The best innovation requires collaboration between the best people, who we think can (and should) cross multiple disciplines. A typical project at Olin has multiple teammates with a variety of backgrounds and experiences. During their senior year, students complete a capstone program: a year-long program in which students work in multi-disciplinary teams for real clients. Winter was the project manager to four other seniors, all working for Boston Scientific. At Olin, “It’s expected that you ask for help from other students,” said Winter.

At Continuum, Kirschner’s work has taken him far outside of the engineer’s typical silo. Even during his very first strategy initiative, he was “on the project from start to finish,” he said. He was allowed to see the work in a holistic way, and not just from an engineering perspective.

So… Is This the Future?

While Olin may have had the advantage of starting fresh, and while most institutions are rooted in a longer history, there’s something to be said for starting from scratch. When you consider the essence of Olin, you find students who are learners, do-ers, and collaborative workers. “Olin is a great incubator and there are many lessons in engineering education that can be brought to other institutions,” said Winter. “It would be interesting to see how [the Olin model] can scale to the larger universities, while continuing to be Olin itself.”

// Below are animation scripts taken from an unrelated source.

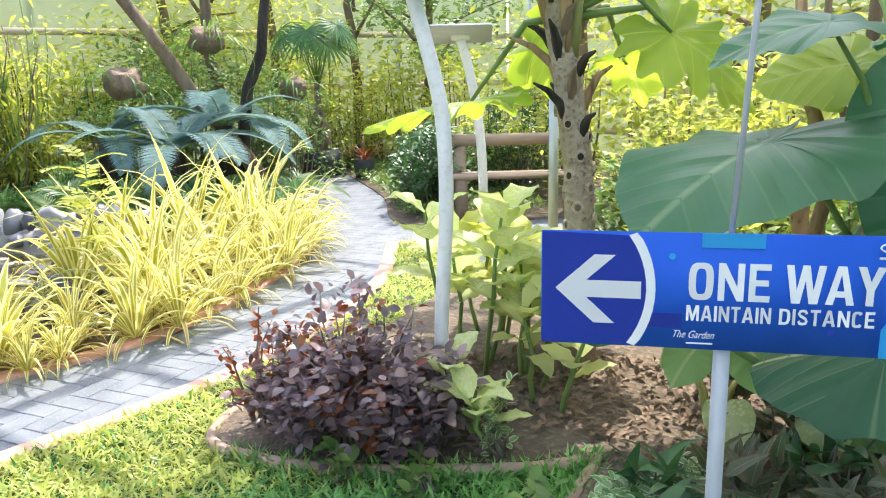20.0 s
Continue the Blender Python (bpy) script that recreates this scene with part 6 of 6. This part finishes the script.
g.tube(trunk_line((0.0, 0.3, 0), (0.2, 0.9, 3.4), 7, 0.05, 5), [0.1, 0.09, 0.085, 0.08, 0.075, 0.07, 0.06, 0.05], 10)
part("trunk", g, DARKBARK, hang)
for x, y, z, s in ((0.05, -0.05, 2.1, 0.24), (0.1, -1.15, 1.55, 0.26), (0.1, 1.1, 1.45, 0.2)):
    me = rock_mesh("root_ball", s, s, s * 0.8, z * 7, 0.4)
    me.materials.append(BARK)
    rb = put("root_ball", me, BARK, hang, "brown fern root ball")
    rb.location = (x, y, z)
    g = Geo()
    for k in range(38):
        h = r.uniform(0, 6.28)
        g.blade((x + 0.16 * math.cos(h), y + 0.16 * math.sin(h), z + r.uniform(-0.1, 0.15)), h, r.uniform(0.5, 1.0), 0.03, r.uniform(0, 0.8), r.uniform(2.0, 3.0), 6)
    part("hanging_leaves", g, FERN, hang)

sap = thing("sapling", (-9.6, 4.68, 0.02), "slender sapling with sunlit yellow-green feathered leaves", "sapling")
g = Geo()
g.tube([(0, 0, 0), (0.01, 0.0, 0.5), (0.0, 0.02, 1.02)], [0.009, 0.007, 0.004], 6)
part("stem", g, STALK, sap)
SAPF = []
for sd in (41, 42):
    a, bits = frond(0.36, 0.13, 7, sd, width=0.045, arch=0.9, rise=0.55, droop=0.3, rib=0.003, vee=0.1, split=True)
    a = a.mesh("frond")
    a.materials.append(STALK)
    bits = [q.mesh("leaflet") for q in bits]
    for me in bits:
        me.materials.append(SUNNY)
    SAPF.append((a, bits))
for i in range(15):
    f = new("frond", SAPF[i % 2][0])
    f.parent = sap
    f.matrix_local = pose(0, 0, 0.3 + 0.05 * i, rnd.uniform(-8, 8), 0, i * 137.5) @ Matrix.Diagonal((1.15 - 0.03 * i,) * 3 + (1,))
    for me in SAPF[i % 2][1]:
        new("leaflet", me).parent = f

# palm in a dark planter, far end of the path
pp = thing("potted_palm", (-15.9, 8.6, 0.012), "palm with a rough trunk in a dark square planter", "palm")
part("planter", box(0.55, 0.55, 0.42, (0, 0, 0.21), 0.02), POT, pp, "dark square planter")
g = Geo()
g.tube(trunk_line((0, 0, 0.38), (-0.03, 0.03, 1.55), 9, 0.008, 3), [0.15, 0.17, 0.17, 0.16, 0.13, 0.09, 0.06, 0.05, 0.045, 0.04], 14)
g.v = [(x * (1 + 0.25 * noise.noise(Vector((x * 12, y * 12, z * 18)))), y * (1 + 0.25 * noise.noise(Vector((x * 12 + 5, y * 12, z * 18)))), z) for x, y, z in g.v]
part("trunk", g, BARK, pp)
for i in range(44):
    a, z = i * 2.4, 0.5 + 0.0135 * i
    q = 0.16 if z < 0.85 else 0.12
    g = Geo()
    g.blade((q * math.cos(a), q * math.sin(a), z), a, 0.11, 0.05, 1.0, 0.2, 3, 0.5)
    part("leaf_base", g, BARK if i % 3 else SHEATH, pp, "old brown leaf base")
for i in range(10):
    a = i * 2.4
    out = Vector((math.cos(a), math.sin(a), 0))
    e = Vector((-0.03, 0.03, 1.85 + 0.03 * i)) + out * 0.55 + Vector((0, 0, 0.3))
    g = Geo()
    g.tube([Vector((-0.03, 0.03, 1.3 + 0.03 * i)), Vector((-0.03, 0.03, 1.7 + 0.03 * i)) + out * 0.2 + Vector((0, 0, 0.2)), e], [0.015, 0.012, 0.008], 6)
    part("stalk", g, STALK, pp)
    lf = part("leaf", split_fan(0.5, i, 18), DARKPALM if i % 3 else SHRUB, pp, "hanging split fan leaf")
    lf.matrix_local = aim(e, e + out * 0.55 + Vector((0, 0, -0.75)), out + Vector((0, 0, 0.7)))
red = thing("bromeliad", (-15.1, 9.05, 0.012), "low rust-red strap-leaved plant in a dark pot", "foliage plant")
part("pot", lathe([(0, 0), (0.14, 0), (0.18, 0.3), (0.16, 0.3), (0.14, 0.26), (0, 0.26)], 20), POT, red)
g = Geo()
for i in range(36):
    g.blade((0, 0, 0.26), rnd.uniform(0, 6.28), rnd.uniform(0.35, 0.6), 0.03, rnd.uniform(0.4, 1.3), rnd.uniform(1.2, 2.2), 5)
part("leaves", g, RUST, red)

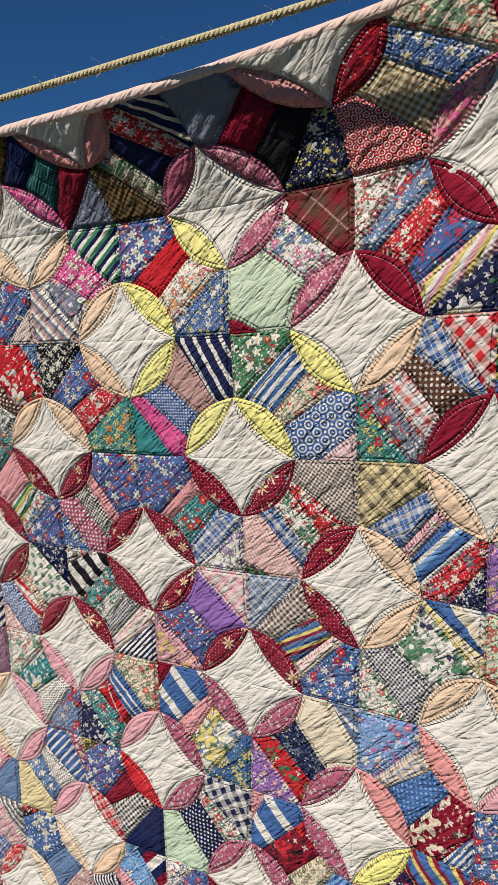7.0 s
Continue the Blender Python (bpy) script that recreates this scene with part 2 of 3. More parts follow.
    def creases(scale, across, along, distort):
        lay = k.add("ShaderNodeCombineXYZ")
        k.link(dot(across), lay.inputs[0])
        k.link(dot(along), lay.inputs[1])
        n = k.noise(lay.outputs[0], scale, 1.5, 0.5, distort)[0]
        return k.math("POWER", k.math("MINIMUM", k.math("MULTIPLY", k.math("ABSOLUTE", k.math("SUBTRACT", n, 0.5)), 5.0), 1.0), 0.65)

    long_creases = creases(66.0, (0.579, -0.272, -0.768), (0.139, -0.065, 0.128), 0.5)
    short_creases = creases(120.0, (0.45, -0.21, -0.87), (0.24, -0.11, 0.15), 0.4)
    n2 = k.bump(long_creases, 0.8, 0.0030, n1)
    n3 = k.bump(short_creases, 0.7, 0.0012, n2)
    ripple = k.noise(place, 230.0, 2.0)[0]
    k.link(k.bump(ripple, 0.5, 0.0013, n3), k.bsdf.inputs["Normal"])
    FABRICS[code] = k.mat
    return k.mat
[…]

Beyond a future educational model, Olin is also a practicing ground for well-rounded, human-design focused innovators. “A lot of jobs are better served by having people who are a jack of all trades,” said Kirschner. When it comes to Olin, Kirschner feels he made the right choice—especially in preparing him for a future at Continuum. “Coming here, I had already consulted for real businesses, I had already built electrical, mechanical and software things that worked. I already knew I could do it.”